Jane Stark, the museum’s executive director, removes the cover from a Torah.

It also meant the end of a totally Jewish community. Stark said it has been historically verified to be the first such community since the destruction of the Second Temple in 70 C.E.

But even though Woodbine began to mix cultures, the town never lost its innocence.

That made quite an impression on Brooklyn-born Sam Azeez, whose family moved there when he was a boy. Azeez would become one of the pioneers in the cellphone industry, making a fortune with his company Ultronics. Yet he always held a soft spot for the town where he grew up.

That’s why, following Azeez’s 2000 death, his son, Michael, decided those memories needed to be preserved.

“My father came here when he was 4 years old,” said 60-year-old Michael Azeez (pronounced Ay-zeez), who lived in Woodbine until he was 10, then moved to nearby Tuckahoe. “He always felt like the town raised him as much as his family did. With the success he had, he never forgot about Woodbine.”

At the time of Sam Azeez’s passing, the Ortho-dox synagogue built in 1893 had fallen into disrepair. There had long been talk of the building being torn down or sold to a non-Jewish organization, which horrified neighbors.

“It was closed for years,” recalled Katie Rink, gazing at the totally refurbished sanctuary, where women sat upstairs until 1979 — when they literally dug in their heels to the point you can still see the marks on the floor and refused to be ostracized any longer. “People were talking about selling it, which was blasphemy.

“I grew up in Sea Isle. I have friends who came to this synagogue. I know the names on these walls. I am filled with emotion to see this. They cleaned these bricks with love. It was standing here for years before they decided to restore the building to its glory.”

Services are now held there during the High Holidays, conducted by a local rabbi. And within the past few years, both Bar and Bat Mitzvahs have taken place.

Panel showing the population breakdown of Woodbine in 1891

It’s all part of the tour when you enter the museum. The story of Woodbine is told through a series of panels, taking you from its incarnation when the only inhabitants were 92 Jews, to today, with only a handful of Jews among its 1,900 or so residents.

While those numbers have radically changed, one thing hasn’t.

“I told Michael Azeez, ‘You can’t call it a Jewish museum,’” said Stark, who’s been running things here since 2001. “‘Call it the Sam Azeez Heritage Museum instead.’

“This town is famous for its harmonious environment.
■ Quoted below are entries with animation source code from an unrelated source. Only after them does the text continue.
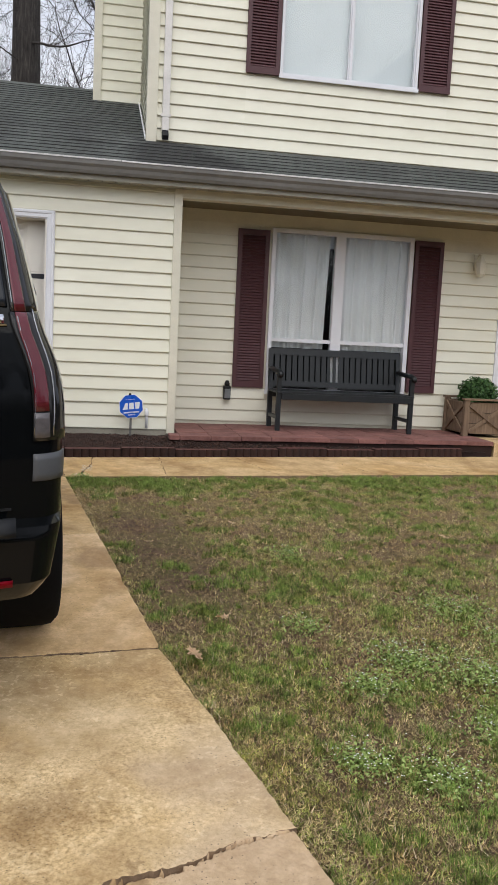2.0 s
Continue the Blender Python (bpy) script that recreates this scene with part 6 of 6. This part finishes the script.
blades("green_grass", 600000, 1, M_GREEN, "thin olive-green grass over the lawn", 0.015, 1.25, True, lawn_region(4.6, 2.4, 1.25), 0.0014, 4.5)
blades("dead_grass", 440000, 2, M_STRAW, "dry straw-coloured grass matted over the lawn", 0.017, 1.5, False, lawn_region(4.6, 2.4, 1.25), 0.0014, 4.5)
blades("dry_stalks", 42000, 5, M_STALK, "long pale dead grass stalks lying on the lawn", 0.027, 1.54, False, lawn_region(4.6, 2.4, 1.25), 0.0014, 4.5)
blades("far_grass", 90000, 3, M_GREEN, "green grass further along the yard", 0.04, 1.0, True, lawn_region(9.5, -3.0, 0.75), 0.004, far=True)
blades("far_straw", 100000, 4, M_STRAW, "dry grass further along the yard", 0.035, 1.45, False, lawn_region(9.5, -3.0, 0.75), 0.004, far=True)


def tufts(count, seed):
    """Small thick tufts of fresh grass, crowded along the path and sparse over the bare patch."""
    rs = np.random.RandomState(seed)
    cx, cy = lawn_region(4.4, 2.6, 1.1)(rs, count)
    near = np.clip(1 - (walk_y(cx) - cy) / 1.1, 0, 1)
    bare = np.exp(-(((cx - edge_x(cy) - 0.30) / 0.32) ** 4 + ((cy - 6.3) / 1.3) ** 4))
    dry = np.clip((cx - 1.9) / 1.2, 0, 1) * np.clip((cy - 5.0) / 1.0, 0, 1)
    drift = 0.5 + 0.5 * np.sin(cx * 2.3 + 1.4 * np.sin(cy * 1.7)) * np.cos(cy * 2.1 + cx)
    keep = rs.rand(count) < np.clip(0.12 + 0.55 * drift ** 2 + 0.42 * near ** 1.2 * (0.15 + drift), 0, 1) * (1 - 0.85 * bare) * (1 - 0.6 * dry)
    cx, cy, near = cx[keep], cy[keep], near[keep]
    r = 0.012 + 0.06 * rs.rand(len(cx)) ** 2.5 + 0.012 * near
    per = (260 * (r / 0.05) ** 1.6).astype(int) + 30
    idx = np.repeat(np.arange(len(cx)), per)
    n = len(idx)
    x, y = cx[idx] + rs.normal(size=n) * r[idx] * 0.62, cy[idx] + rs.normal(size=n) * r[idx] * 0.55
    ok = (x > edge_x(y) + 0.004) & (y < walk_y(x) + 0.01)
    x, y, idx = x[ok], y[ok], idx[ok]
    n = len(x)
    z = np.interp(y, (-10, 0, 2, 3.5, 5, 6.3, 8.7, 10), (-0.62, 0, 0.1, 0.2, 0.33, 0.43, 0.475, 0.535)) - 0.03
    a = rs.rand(n) * 2 * math.pi
    L = (0.018 + 0.022 * rs.rand(n)) * (0.8 + 0.5 * rs.rand(len(cx)))[idx] * (1 + 0.25 * near[idx])
    tilt = 0.95 * rs.rand(n) ** 0.7
    top = np.stack([x + np.cos(a) * np.sin(tilt) * L, y + np.sin(a) * np.sin(tilt) * L, z + np.cos(tilt) * L], 1)
    s = np.stack([-np.sin(a), np.cos(a), np.zeros(n)], 1) * (0.0011 + 0.0007 * rs.rand(n))[:, None]
    b = np.stack([x, y, z], 1)
    V = np.stack([b - s, b + s, top], 1).reshape(-1, 3)
    me = bpy.data.meshes.new("grass_tufts")
    me.vertices.add(3 * n)
    me.vertices.foreach_set("co", V.ravel())
    me.loops.add(3 * n)
    me.loops.foreach_set("vertex_index", np.arange(3 * n))
    me.polygons.add(n)
    me.polygons.foreach_set("loop_start", np.arange(0, 3 * n, 3))
    me.update(calc_edges=True)
    me.materials.append(M_TUFT)
    tagged(new("grass_tufts", me), "bright green tufts of fresh grass in the lawn", "grass", kind="stuff")
    return n


tufts(7800, 31)


def weeds():
    rs = np.random.RandomState(9)
    V, F, W, WF = [], [], [], []
    for cx, cy, r, n in ((1.45, 4.75, 0.16, 700), (1.25, 4.55, 0.10, 350), (1.75, 4.6, 0.16, 700), (1.62, 4.2, 0.13, 500), (2.1, 4.9, 0.22, 900), (1.05, 4.05, 0.09, 320), (1.3, 3.95, 0.12, 420), (1.9, 5.3, 0.18, 500), (1.1, 5.1, 0.09, 260), (2.5, 5.6, 0.2, 500), (0.06, 8.22, 0.07, 260), (1.25, 6.1, 0.1, 240), (1.75, 3.85, 0.15, 600), (2.3, 4.2, 0.2, 700)):
        n = int(n * 1.7)
        x, y = cx + rs.normal(size=n) * r * 0.6, cy + rs.normal(size=n) * r * 0.6
        for px, py in zip(x, y):
            z = ramp_height(py) - 0.02 + 0.035 * rs.rand()
            s = 0.0045 + 0.0045 * rs.rand()
            a = rs.rand() * 6.28
            b = len(V)
            u, w = np.array((math.cos(a), math.sin(a), rs.normal() * 0.4)) * s, np.array((-math.sin(a), math.cos(a), rs.normal() * 0.4)) * s * 0.6
            c = np.array((px, py, z))
            V += [tuple(c - u), tuple(c + w), tuple(c + u), tuple(c - w)]
            F.append((b, b + 1, b + 2, b + 3))
            if rs.rand() < 0.08:
                b = len(W)
                q = c + np.array((0, 0, 0.02))
                W += [tuple(q + np.array((math.cos(k * 1.57), math.sin(k * 1.57), 0)) * 0.0035) for k in range(4)]
                WF.append((b, b + 1, b + 2, b + 3))
    tagged(raw("clover_patch", V, F, M_WEED), "low green chickweed patches in the lawn", "weeds", kind="stuff")
    tagged(raw("weed_flowers", W, WF, M_FLOWER), "tiny white flowers among the weeds", "flowers", kind="stuff")


weeds()


def mulch():
    rs = np.random.RandomState(4)
    V, F = [], []
    made = 0
    while made < 11500:
        x = -0.19 + (1.05 if made < 7600 else 4.3) * rs.rand()
        y = 9.1 + 0.8 * rs.rand()
        if not in_bed(x, y):
            continue
        made += 1
        z = bed_z(x, y) + 0.012 * rs.rand()
        L, w, h = 0.010 + 0.022 * rs.rand(), 0.003 + 0.004 * rs.rand(), 0.002 + 0.003 * rs.rand()
        m = Euler((rs.normal() * 0.35, rs.normal() * 0.35, rs.rand() * 6.28)).to_matrix()
        b = len(V)
        for q in ((-L, -w, -h), (L, -w * 0.6, -h), (L * 0.9, w, -h), (-L, w * 0.8, -h), (-L * 0.9, -w, h), (L, -w * 0.5, h), (L * 0.8, w, h), (-L, w * 0.7, h)):
            p = m @ Vector(q)
            V.append((x + p.x, y + p.y, z + p.z))
        F += [tuple(b + i for i in q) for q in ((3, 2, 1, 0), (4, 5, 6, 7), (0, 1, 5, 4), (1, 2, 6, 5), (2, 3, 7, 6), (3, 0, 4, 7))]
    tagged(raw("mulch_chips", V, F, M_MULCH), "dark brown shredded bark mulch in the bed", "mulch", kind="stuff")


mulch()


def shingles():
    """Courses of three-tab shingles; the ones over the garage corner as single pieces."""
    rnd = random.Random(6)
    cs = 1 / math.hypot(1, SLOPE)
    exp_y = 0.137 * cs
    tabs = {}
    V, F = [], []
    count = 0
    y, k = EAVE_Y - 0.01, 0
    while y < 13.06:
        x_end = 10.0 if y + exp_y < 10.72 else (0.60 if y + exp_y < 12.52 else 0.03)
        x = -4.41 - (0.152 if k % 2 else 0.0)
        while x < x_end:
            w = 0.305
            a, b = max(x, -4.41) + 0.0007, min(x + w, x_end) - 0.0007
            x += w
            if b - a < 0.02:
                continue
            lift = rnd.uniform(0.0, 0.0035) + (0.005 if rnd.random() < 0.012 else 0)
            y1 = min(y + exp_y + 0.02, 13.08)
            dz = 0.0105 + lift
            sag = rnd.uniform(-0.004, 0.004)
            q = [(a, y + sag, roof_z(y + sag) - 0.002), (b, y + sag * 0.4, roof_z(y + sag * 0.4) - 0.002), (b, y1, roof_z(y1) - 0.002), (a, y1, roof_z(y1) - 0.002),
                 (a, y + sag, roof_z(y + sag) + dz), (b, y + sag * 0.4, roof_z(y + sag * 0.4) + dz), (b, y1, roof_z(y1) + 0.002), (a, y1, roof_z(y1) + 0.002)]
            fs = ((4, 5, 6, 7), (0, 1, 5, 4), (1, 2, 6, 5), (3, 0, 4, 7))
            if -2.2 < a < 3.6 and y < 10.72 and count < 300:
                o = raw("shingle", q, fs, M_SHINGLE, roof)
                o.data.materials.append(M_BUTT_SHADE)
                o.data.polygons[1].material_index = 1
                count += 1
            else:
                n = len(V)
                V += q
                F += [tuple(n + i for i in f) for f in fs]
        y += exp_y
        k += 1
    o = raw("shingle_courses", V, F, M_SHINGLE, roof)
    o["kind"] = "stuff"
    # front edges take the painted shadow colour
    o.data.materials.append(M_BUTT_SHADE)
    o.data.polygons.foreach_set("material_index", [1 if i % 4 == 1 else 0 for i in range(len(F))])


shingles()
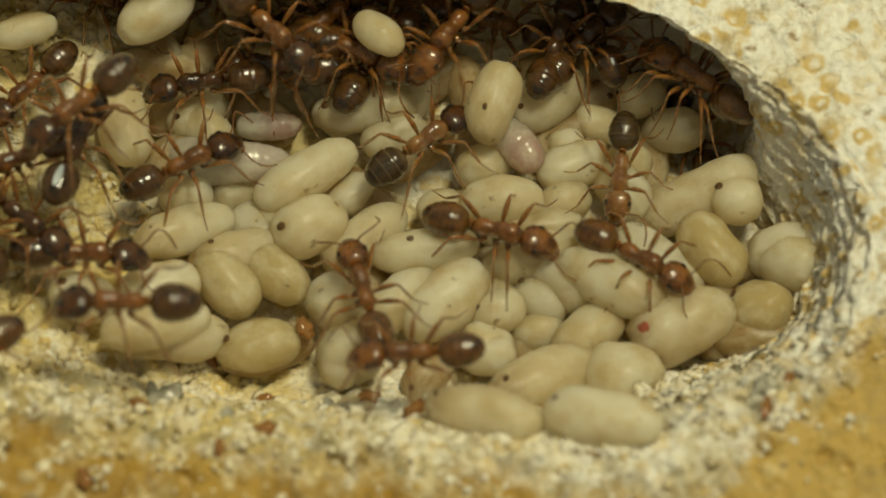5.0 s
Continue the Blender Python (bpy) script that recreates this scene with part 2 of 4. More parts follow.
GASTER = chitin("dark_chitin", (0.095, 0.041, 0.010), (0.020, 0.010, 0.004), 0.16, 0.2, (0.13, 0.062, 0.016), 0.06)
# pale segment bands of the tan ant, with the hairs' sheen in their colour
SHEEN_BAND_GASTER = chitin("pale_banded_chitin", (0.060, 0.036, 0.015), (0.022, 0.013, 0.006), 0.16, 0.1, (0.24, 0.17, 0.09))
LEG = chitin("leg_chitin", (0.30, 0.130, 0.030), (0.11, 0.043, 0.010), 0.2, 0.3, None, 0.2)
AMBER = chitin("amber_chitin", (0.33, 0.155, 0.038), (0.16, 0.065, 0.016), 0.2, 0.5, None, 0.25)
AMBER_GASTER = chitin("amber_dark_chitin", (0.06, 0.036, 0.013), (0.025, 0.015, 0.007), 0.14, 0.0, (0.14, 0.085, 0.03))
TAN_GASTER = chitin("tan_chitin", (0.15, 0.062, 0.013), (0.036, 0.016, 0.005), 0.16, 0.3, (0.17, 0.085, 0.022), 0.08)
MARK = chitin("pale_mark", (0.62, 0.68, 0.70), (0.42, 0.47, 0.50), 0.25)
EYE = chitin("eye_chitin", (0.012, 0.008, 0.006), (0.02, 0.012, 0.008), 0.1)
GRIT_STOPS = [(0.0, (0.86, 0.84, 0.76)), (0.72, (0.82, 0.76, 0.60)), (0.88, (0.70, 0.55, 0.26)), (0.955, (0.50, 0.45, 0.34)), (0.99, (0.14, 0.09, 0.05))]


def grit_material():
    m, n, l, b = material("stone_grit")
    isl = n.new("ShaderNodeNewGeometry").outputs["Random Per Island"]
    co = n.new("ShaderNodeTexCoord").outputs["Object"]
    base = ramp(n, l, isl, GRIT_STOPS)
    base = mix(n, l, ramp(n, l, yellowing(n, l, co), [(0.0, grey(0)), (1.0, grey(0.6))]), base, (0.72, 0.57, 0.22))
    base = mix(n, l, ramp(n, l, noise_node(n, l, co, 5000, 4), [(0.4, grey(0)), (0.7, grey(0.4))]), base, (0.42, 0.32, 0.16))
    l.new(base, b.inputs["Base Color"])
    b.inputs["Roughness"].default_value = 0.5
    l.new(bump(n, l, noise_node(n, l, co, 6000, 4), 0.6, 0.00008), b.inputs["Normal"])
    return m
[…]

There’s no racism, no prejudice, no anti-Semitism — still.”

The panels in the refurbished basement of what was called Woodbine Brotherhood Synagogue tell that part of the story.

The other part is told through the Holocaust education program the museum offers in conjunction with Stockton University; the Sara & Sam Schoffer Holocaust Resource Center (a joint venture between the university and the local Jewish Federation) is considered among the finest Holocaust teaching centers in the world, according to Stark.
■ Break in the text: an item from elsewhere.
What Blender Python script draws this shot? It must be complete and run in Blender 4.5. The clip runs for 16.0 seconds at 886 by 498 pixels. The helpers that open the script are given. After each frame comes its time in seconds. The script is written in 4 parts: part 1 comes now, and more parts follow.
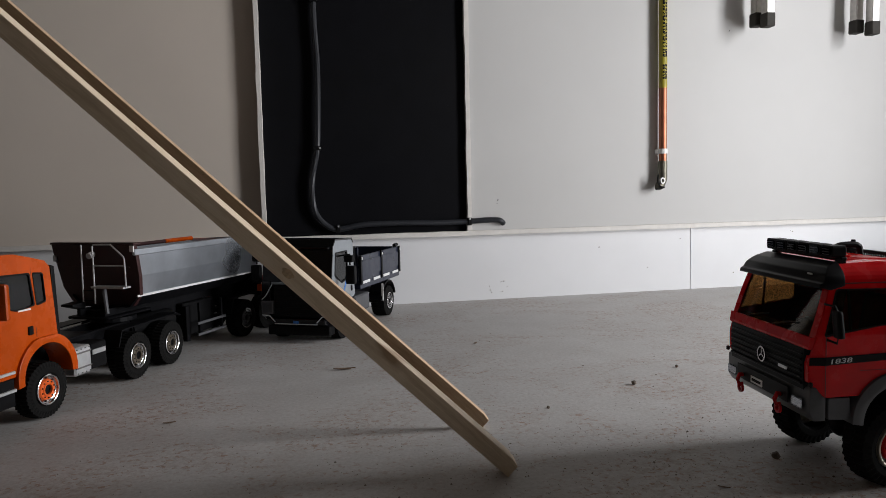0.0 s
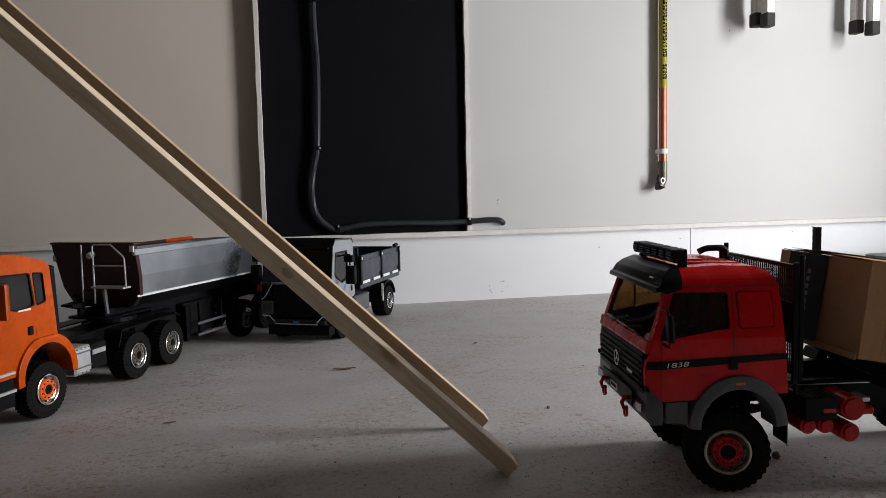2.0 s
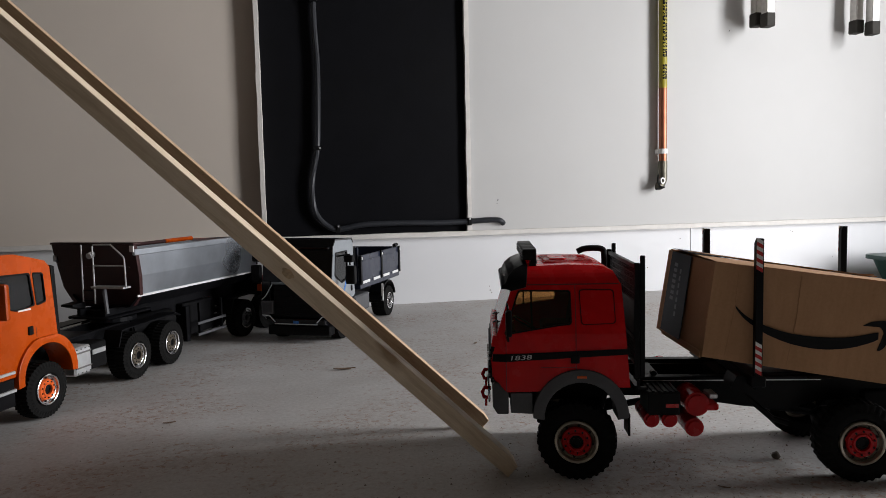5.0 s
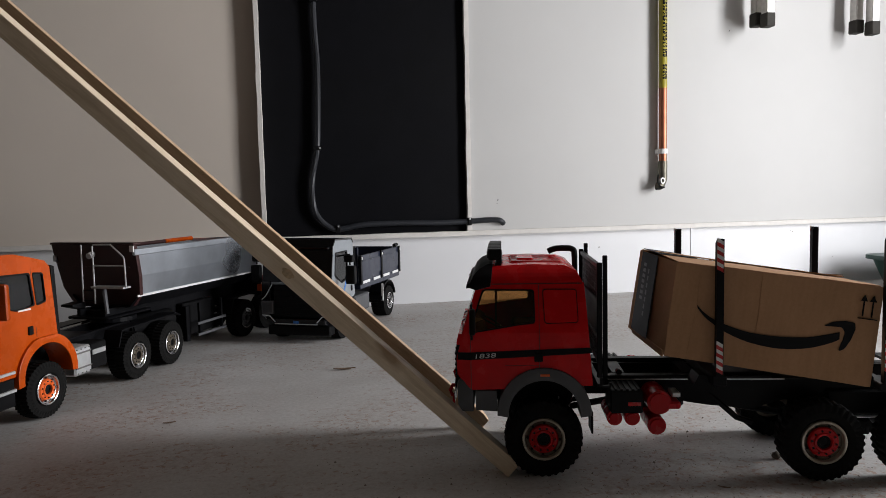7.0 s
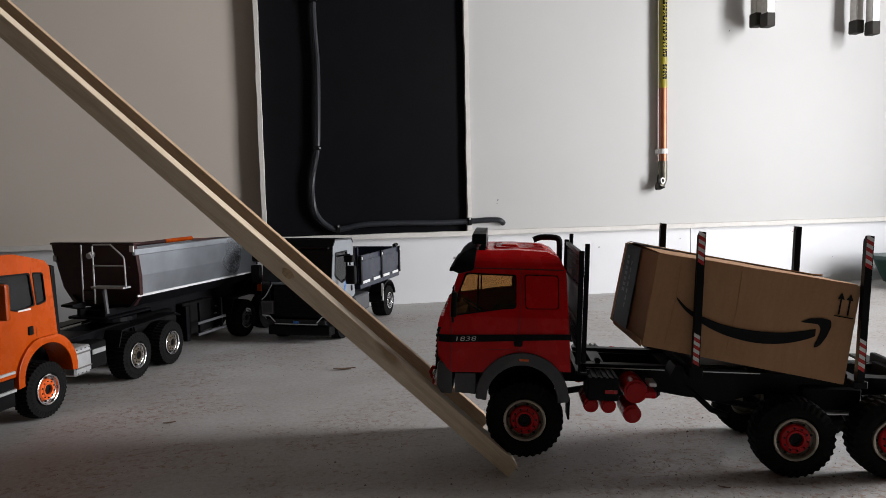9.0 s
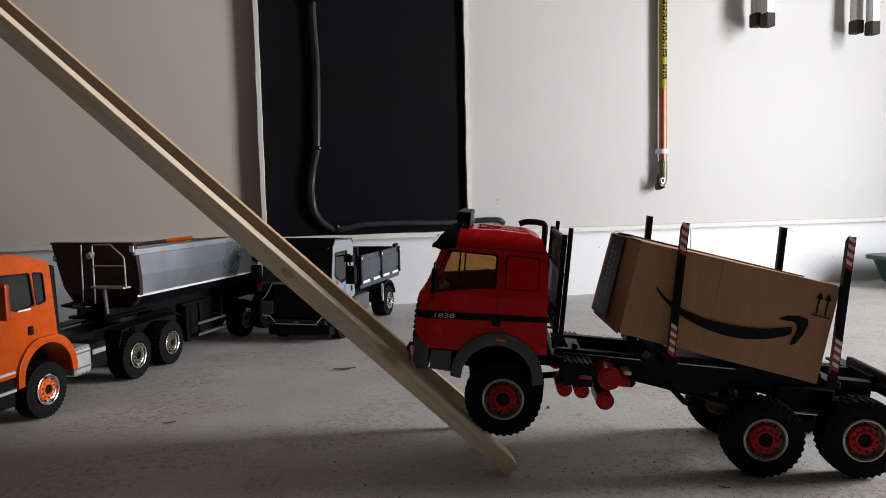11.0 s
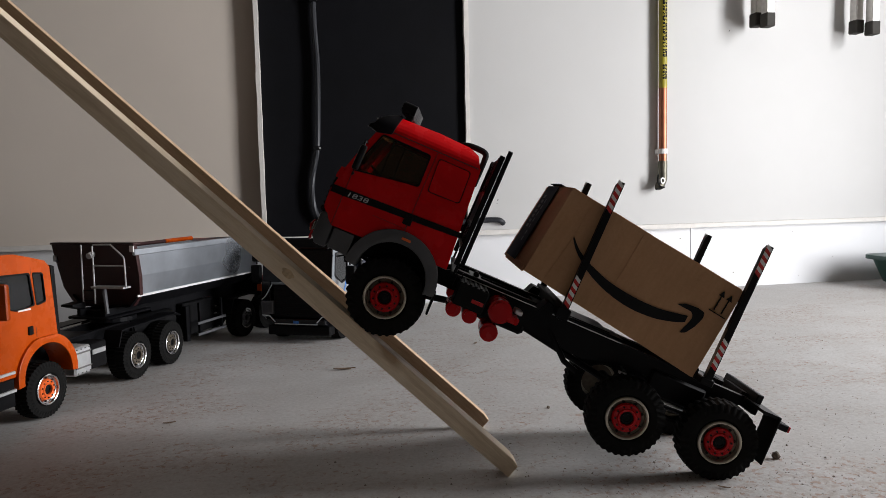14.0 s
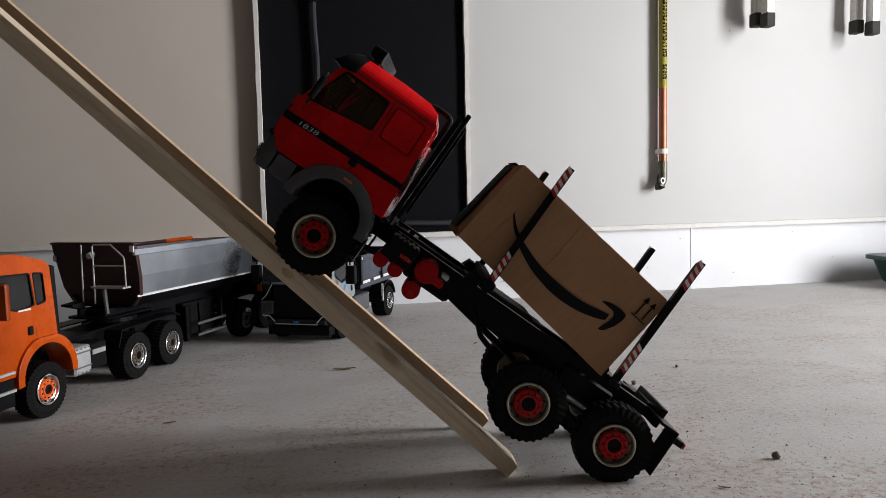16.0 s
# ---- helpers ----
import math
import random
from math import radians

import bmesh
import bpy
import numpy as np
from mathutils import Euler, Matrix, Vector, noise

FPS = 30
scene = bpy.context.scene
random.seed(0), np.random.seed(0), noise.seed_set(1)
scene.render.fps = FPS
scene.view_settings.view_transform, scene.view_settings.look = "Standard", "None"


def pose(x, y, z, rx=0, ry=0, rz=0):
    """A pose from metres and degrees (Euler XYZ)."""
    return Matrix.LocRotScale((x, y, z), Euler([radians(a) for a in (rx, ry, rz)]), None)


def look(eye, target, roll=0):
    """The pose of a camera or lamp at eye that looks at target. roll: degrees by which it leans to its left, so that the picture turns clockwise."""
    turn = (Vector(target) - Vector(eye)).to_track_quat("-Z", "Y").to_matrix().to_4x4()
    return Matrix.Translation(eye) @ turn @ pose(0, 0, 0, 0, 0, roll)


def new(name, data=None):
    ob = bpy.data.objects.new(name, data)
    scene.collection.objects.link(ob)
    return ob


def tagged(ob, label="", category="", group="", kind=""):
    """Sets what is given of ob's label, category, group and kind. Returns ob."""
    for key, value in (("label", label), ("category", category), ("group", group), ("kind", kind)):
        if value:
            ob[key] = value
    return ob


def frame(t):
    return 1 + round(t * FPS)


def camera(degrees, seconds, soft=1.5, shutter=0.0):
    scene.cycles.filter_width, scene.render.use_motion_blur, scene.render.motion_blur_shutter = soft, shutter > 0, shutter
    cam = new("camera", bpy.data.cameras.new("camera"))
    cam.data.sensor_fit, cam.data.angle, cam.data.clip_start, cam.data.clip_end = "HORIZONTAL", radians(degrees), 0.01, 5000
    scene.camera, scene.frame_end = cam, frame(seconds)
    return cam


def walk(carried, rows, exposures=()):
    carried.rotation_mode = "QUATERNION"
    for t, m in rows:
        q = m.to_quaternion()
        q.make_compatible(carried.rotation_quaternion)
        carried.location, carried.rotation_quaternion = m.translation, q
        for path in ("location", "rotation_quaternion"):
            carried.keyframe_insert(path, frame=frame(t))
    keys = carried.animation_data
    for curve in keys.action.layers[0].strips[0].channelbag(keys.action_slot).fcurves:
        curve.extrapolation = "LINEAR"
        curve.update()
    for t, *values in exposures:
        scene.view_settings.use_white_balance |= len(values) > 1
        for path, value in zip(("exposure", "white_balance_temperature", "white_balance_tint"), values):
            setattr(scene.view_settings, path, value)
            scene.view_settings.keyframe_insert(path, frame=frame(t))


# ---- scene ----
from functools import lru_cache

# camera: a phone held still by a support, a little above the roof of the model lorry
EYE = (0.0, 0.0, 0.361)
cam = camera(62.99, 16.0, 0.5)
VIEW = look(EYE, (0.0, math.cos(radians(4.75)), 0.361 - math.sin(radians(4.75))), -1.285)
walk(cam, [(0.0, VIEW), (16.0, VIEW)], exposures=[(0.0, -0.12), (1.0, 0.0), (4.0, 0.12), (8.0, 0.16), (14.0, 0.3), (16.0, 0.22)])

# daylight: a pale sky outside the open garage door
world = bpy.data.worlds.new("sky")
scene.world = world
world.use_nodes = True
wn = world.node_tree.nodes
sky = wn.new("ShaderNodeTexSky")
sky.sky_type, sky.sun_disc = "NISHITA", False
sky.sun_elevation, sky.sun_rotation = radians(35), radians(120)
world.node_tree.links.new(sky.outputs[0], wn["Background"].inputs[0])
wn["Background"].inputs[1].default_value = 0.12

TURN = 10.9                      # the back wall's turn against the camera's line
WALL = pose(0, 0, 0, 0, 0, TURN)
FACE = 2.253                     # distance of the back wall's face
S0, S1 = -2.4, 2.65               # room along the wall
BACK, TOP = -2.6, 2.55


def lamp_area(name, energy, sx, sy, m, colour):
    d = bpy.data.lights.new(name, "AREA")
    d.shape, d.size, d.size_y, d.energy, d.color = "RECTANGLE", sx, sy, energy, colour
    ob = new(name, d)
    ob.matrix_world = m
    return ob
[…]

For those who can’t make it to the university, though, there’s plenty to learn about the Holocaust in Woodbine. And to make sure the story continues to be told, Stark regularly has survivors speak to students.

Those include I. Betty Grebenschikoff, who went from Germany to the Shanghai Ghetto.

“It’s very important I speak to children and tell them my story,” said the 87-year-old Grebenschikoff, who wrote a book Once My Name was Sara, and has appeared in two documentaries, “because my generation is dying out.

“There aren’t many who can speak about these things. Shanghai was an open port, so 20,000 Jews came there in 1939. I was 9 years old. We came from Germany, where they made all the Jewish females ‘Sara’ and all the males ‘Israel.’

“It was the only place you could go without papers. The rest of my extended family was murdered in the camps.”

Such chilling tales can’t help but make an impression on young and old alike.

“Of the 1,500 students we get a year, 99 percent are not Jewish,” Stark said. “We like to take them into a classroom and meet with a survivor.

“Then we take them upstairs to the sanctuary. They’re fascinated because they know nothing about the spiritual aspect of Judaism. They’re amazed at the similarities between Christianity and Judaism.

“And remember, this is in the Pine Barrens. How many people know there was once a vibrant Jewish community here and that vibrant community became a source of great employment and industry during the height of the Depression through the end of World War II?”

They will when they walk through the museum, which is free and open four days a week. And don’t be afraid to bring the little ones. There are all sorts of interactive games and even an arts and crafts area to keep them occupied — and maybe even learn a bit.

Michael Azeez, who still spends a few months a year in Tuckahoe, knows his father would be proud.

“It’s nice to preserve the building and history,” said Azeez, who indicated that he put around $2.5 million into the project, “but it also had to have some relevance.

“Education was one thing my father always pounded home to myself and my three sisters growing up. So we’ve created a program and classroom space that can be used by the community at large.

“I did this out of love for my father and also in appreciation for what the town meant to so many people who came through there getting a start on life. To a large extent, Woodbine is a microcosm of a lot of towns across the U.S. It wasn’t necessarily that it was Jewish, but that it was a community.

“You were a Woodbiner first and then whatever nationality you were, religious background came second.”